### OBJECTIVE:
Write out only the span of lines that begins at the line with "import numpy as np" and ends at the line with "scene.collection.objects.link(made[o])". Keep both end lines, word for word.
Start DATA BLOCK
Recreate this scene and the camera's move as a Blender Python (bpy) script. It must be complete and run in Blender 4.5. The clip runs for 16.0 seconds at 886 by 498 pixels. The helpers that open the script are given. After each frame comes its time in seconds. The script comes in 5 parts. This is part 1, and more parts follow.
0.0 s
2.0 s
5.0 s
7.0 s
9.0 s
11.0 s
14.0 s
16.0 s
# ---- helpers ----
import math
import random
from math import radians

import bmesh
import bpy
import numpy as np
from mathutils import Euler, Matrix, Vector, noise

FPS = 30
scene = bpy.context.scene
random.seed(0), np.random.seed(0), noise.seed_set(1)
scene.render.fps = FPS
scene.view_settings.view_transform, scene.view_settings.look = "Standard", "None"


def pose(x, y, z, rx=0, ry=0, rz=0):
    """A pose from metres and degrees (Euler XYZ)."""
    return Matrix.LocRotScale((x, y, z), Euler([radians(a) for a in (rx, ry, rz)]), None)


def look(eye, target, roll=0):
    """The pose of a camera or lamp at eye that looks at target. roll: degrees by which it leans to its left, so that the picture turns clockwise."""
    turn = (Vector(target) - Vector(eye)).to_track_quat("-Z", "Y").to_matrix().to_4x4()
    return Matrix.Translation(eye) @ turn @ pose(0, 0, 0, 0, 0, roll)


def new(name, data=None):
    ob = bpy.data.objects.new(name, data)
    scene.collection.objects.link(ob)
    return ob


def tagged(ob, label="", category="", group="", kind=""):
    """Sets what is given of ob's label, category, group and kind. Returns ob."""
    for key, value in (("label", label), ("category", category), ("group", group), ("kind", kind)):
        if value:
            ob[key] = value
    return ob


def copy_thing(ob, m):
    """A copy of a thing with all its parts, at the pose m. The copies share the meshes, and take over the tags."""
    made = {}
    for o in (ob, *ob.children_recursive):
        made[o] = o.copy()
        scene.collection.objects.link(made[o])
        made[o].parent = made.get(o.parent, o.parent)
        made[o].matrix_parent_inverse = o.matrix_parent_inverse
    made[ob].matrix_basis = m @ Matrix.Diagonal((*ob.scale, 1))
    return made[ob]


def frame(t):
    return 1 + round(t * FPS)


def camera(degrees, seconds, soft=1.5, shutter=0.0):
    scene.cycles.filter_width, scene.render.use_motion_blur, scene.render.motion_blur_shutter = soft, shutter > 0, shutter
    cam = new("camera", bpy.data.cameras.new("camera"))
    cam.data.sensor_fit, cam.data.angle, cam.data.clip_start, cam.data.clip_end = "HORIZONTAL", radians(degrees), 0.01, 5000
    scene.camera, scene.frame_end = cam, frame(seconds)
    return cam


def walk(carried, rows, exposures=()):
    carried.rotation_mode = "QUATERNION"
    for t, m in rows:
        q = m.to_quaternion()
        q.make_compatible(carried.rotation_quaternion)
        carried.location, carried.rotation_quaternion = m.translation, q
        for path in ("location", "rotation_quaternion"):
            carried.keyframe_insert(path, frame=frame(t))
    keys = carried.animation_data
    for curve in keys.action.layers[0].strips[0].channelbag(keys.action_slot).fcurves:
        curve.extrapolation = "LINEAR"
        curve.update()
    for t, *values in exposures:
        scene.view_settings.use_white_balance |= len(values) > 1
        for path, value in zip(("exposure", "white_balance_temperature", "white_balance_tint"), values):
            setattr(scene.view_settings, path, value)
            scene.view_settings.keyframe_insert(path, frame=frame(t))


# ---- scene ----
End DATA BLOCK
### SOLUTION TO THIS PROBLEM:
import numpy as np
from mathutils import Euler, Matrix, Vector, noise

FPS = 30
scene = bpy.context.scene
random.seed(0), np.random.seed(0), noise.seed_set(1)
scene.render.fps = FPS
scene.view_settings.view_transform, scene.view_settings.look = "Standard", "None"


def pose(x, y, z, rx=0, ry=0, rz=0):
    """A pose from metres and degrees (Euler XYZ)."""
    return Matrix.LocRotScale((x, y, z), Euler([radians(a) for a in (rx, ry, rz)]), None)


def look(eye, target, roll=0):
    """The pose of a camera or lamp at eye that looks at target. roll: degrees by which it leans to its left, so that the picture turns clockwise."""
    turn = (Vector(target) - Vector(eye)).to_track_quat("-Z", "Y").to_matrix().to_4x4()
    return Matrix.Translation(eye) @ turn @ pose(0, 0, 0, 0, 0, roll)


def new(name, data=None):
    ob = bpy.data.objects.new(name, data)
    scene.collection.objects.link(ob)
    return ob


def tagged(ob, label="", category="", group="", kind=""):
    """Sets what is given of ob's label, category, group and kind. Returns ob."""
    for key, value in (("label", label), ("category", category), ("group", group), ("kind", kind)):
        if value:
            ob[key] = value
    return ob


def copy_thing(ob, m):
    """A copy of a thing with all its parts, at the pose m. The copies share the meshes, and take over the tags."""
    made = {}
    for o in (ob, *ob.children_recursive):
        made[o] = o.copy()
        scene.collection.objects.link(made[o])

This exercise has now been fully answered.